Her family honoured her memory by donating a special seat where other residents could sit and enjoy the view of the nearby Atlantic and Knocknarea.

It was where Jimmy sat in pensive mood during much of his final months before his interment alongside Sadie in the Co Donegal village of Fahan, near Buncrana, which both left all those decades earlier, but never forgot.

Tommie Gorman, RTÉ's Northern Editor and a Sligo native, recalled at Jimmy's funeral that Sligo only borrowed him. It did more - it clutched Jimmy to its bosom. Many people can say he was there when they were born and he was there again for their First Communion, their Confirmation and their wedding. He was even there for their funerals.

Even the most important functions rarely started until Jimmy Eccles arrived to photograph the dignitaries for the Champion.

More frequently, however, it was he who would have to wait, having turned up in plenty of time only to be left standing around at dinner dances or feiseanna. He learned that a 9pm appointment rarely meant before 10.30pm.

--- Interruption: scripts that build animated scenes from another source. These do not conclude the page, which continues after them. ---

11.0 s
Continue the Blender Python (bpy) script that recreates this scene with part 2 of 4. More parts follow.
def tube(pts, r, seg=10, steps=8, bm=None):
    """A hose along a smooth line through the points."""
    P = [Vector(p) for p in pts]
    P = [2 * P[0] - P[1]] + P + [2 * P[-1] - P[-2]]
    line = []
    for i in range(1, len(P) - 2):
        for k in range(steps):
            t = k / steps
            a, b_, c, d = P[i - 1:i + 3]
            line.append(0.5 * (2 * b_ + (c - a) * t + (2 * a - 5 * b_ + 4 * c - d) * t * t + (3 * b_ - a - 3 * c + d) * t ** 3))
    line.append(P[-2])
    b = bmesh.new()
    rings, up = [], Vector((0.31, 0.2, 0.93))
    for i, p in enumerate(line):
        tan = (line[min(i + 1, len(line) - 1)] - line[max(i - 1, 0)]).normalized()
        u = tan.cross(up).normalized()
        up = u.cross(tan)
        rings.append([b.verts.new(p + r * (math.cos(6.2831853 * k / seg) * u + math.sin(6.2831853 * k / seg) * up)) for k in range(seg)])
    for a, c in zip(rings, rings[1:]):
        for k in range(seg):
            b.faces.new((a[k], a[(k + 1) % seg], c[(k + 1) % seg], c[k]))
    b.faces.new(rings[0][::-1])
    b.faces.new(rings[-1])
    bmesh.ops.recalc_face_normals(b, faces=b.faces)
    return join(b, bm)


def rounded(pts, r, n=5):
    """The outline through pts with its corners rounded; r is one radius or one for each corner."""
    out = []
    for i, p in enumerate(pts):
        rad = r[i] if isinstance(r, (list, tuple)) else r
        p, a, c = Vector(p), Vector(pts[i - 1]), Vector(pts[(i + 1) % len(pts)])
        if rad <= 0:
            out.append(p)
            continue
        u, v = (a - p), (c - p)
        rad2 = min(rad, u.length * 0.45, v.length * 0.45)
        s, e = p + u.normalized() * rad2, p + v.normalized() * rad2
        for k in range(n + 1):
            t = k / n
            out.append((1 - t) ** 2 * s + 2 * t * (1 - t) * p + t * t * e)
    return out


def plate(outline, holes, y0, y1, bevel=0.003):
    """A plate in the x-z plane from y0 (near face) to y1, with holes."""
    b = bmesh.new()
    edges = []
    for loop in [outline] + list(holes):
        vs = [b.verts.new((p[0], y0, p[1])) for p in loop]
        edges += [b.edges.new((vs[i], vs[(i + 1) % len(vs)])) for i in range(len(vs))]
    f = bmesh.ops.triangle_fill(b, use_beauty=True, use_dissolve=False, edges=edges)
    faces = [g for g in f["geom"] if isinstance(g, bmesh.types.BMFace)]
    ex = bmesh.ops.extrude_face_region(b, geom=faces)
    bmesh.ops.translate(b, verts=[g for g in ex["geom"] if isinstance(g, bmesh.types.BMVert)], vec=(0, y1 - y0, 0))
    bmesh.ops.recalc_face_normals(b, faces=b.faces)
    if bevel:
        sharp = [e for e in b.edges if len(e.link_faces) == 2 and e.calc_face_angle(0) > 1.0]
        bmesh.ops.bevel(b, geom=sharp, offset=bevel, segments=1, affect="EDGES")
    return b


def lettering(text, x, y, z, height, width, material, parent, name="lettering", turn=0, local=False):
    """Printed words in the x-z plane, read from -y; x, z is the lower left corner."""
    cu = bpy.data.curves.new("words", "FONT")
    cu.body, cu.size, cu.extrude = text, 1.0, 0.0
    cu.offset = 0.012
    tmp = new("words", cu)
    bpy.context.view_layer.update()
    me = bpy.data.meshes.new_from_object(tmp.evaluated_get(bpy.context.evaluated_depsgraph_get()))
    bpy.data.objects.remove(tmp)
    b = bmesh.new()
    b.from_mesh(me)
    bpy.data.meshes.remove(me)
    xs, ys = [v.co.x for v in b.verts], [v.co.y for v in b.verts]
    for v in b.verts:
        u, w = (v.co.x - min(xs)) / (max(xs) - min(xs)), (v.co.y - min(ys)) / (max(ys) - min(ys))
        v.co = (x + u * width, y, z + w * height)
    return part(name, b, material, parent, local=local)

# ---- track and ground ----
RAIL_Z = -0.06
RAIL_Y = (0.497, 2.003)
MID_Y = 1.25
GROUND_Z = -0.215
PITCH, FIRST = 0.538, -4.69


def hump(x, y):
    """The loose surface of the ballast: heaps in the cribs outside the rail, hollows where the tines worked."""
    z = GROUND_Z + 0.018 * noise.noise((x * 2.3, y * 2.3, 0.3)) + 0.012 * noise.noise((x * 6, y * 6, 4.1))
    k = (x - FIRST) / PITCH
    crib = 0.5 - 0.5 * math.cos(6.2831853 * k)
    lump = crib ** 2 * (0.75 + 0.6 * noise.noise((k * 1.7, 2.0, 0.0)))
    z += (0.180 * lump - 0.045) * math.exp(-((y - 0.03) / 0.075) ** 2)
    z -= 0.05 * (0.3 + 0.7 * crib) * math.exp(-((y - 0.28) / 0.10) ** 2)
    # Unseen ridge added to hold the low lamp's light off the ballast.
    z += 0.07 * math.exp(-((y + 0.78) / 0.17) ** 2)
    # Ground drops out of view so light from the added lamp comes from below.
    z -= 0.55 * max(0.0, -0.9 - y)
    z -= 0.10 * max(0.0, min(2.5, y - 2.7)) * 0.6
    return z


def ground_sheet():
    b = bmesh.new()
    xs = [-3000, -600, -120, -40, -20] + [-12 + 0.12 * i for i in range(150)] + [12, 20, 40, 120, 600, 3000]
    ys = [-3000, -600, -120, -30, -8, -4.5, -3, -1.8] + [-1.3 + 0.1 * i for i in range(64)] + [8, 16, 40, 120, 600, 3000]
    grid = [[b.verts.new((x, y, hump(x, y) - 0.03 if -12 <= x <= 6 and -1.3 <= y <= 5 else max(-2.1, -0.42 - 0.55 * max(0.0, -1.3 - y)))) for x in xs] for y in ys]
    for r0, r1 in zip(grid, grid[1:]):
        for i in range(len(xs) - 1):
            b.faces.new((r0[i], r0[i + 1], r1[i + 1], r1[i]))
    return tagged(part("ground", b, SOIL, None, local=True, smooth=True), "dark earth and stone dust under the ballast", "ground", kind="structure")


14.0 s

There was not a nook or corner in Co Sligo and in much of the rest of the northwest that wasn't as familiar to him as his trademark duffle coat and white Triumph once were to everybody else. What was not so well-known was the extraordinary contribution he and his family made to improving the lot of those less fortunate.

Although he and Sadie reared a family of 10, it was no bar to adding places at the Sunday lunch table for up to an extra six children in the care of the nuns at the Nazareth Home.

Scots-born Jimmy moved as a teenager with his parents during the second World War to his mother's native Buncrana. He trained as a professional photographer in the Leslie Stuart studio in Derry before opening his own photographic business in Sligo in 1948.

He joined the Sligo Champion in 1954 and over most of the next five decades his pictures were published in newspapers all over the world.

He also shot newsreel for RTÉ, sending his film to the Dublin studios by train in the pre-digital era. Much of the early black-and-white RTÉ footage of Sligo was filmed by Jimmy on his Swiss-made 16mm spring-wound Bolex. A collection of his work was published as a book, Lenscape, in 2002.

He is survived by seven daughters and three sons and their families.

James (Jimmy) Eccles: born August 5th, 1922, died April 27th, 2008.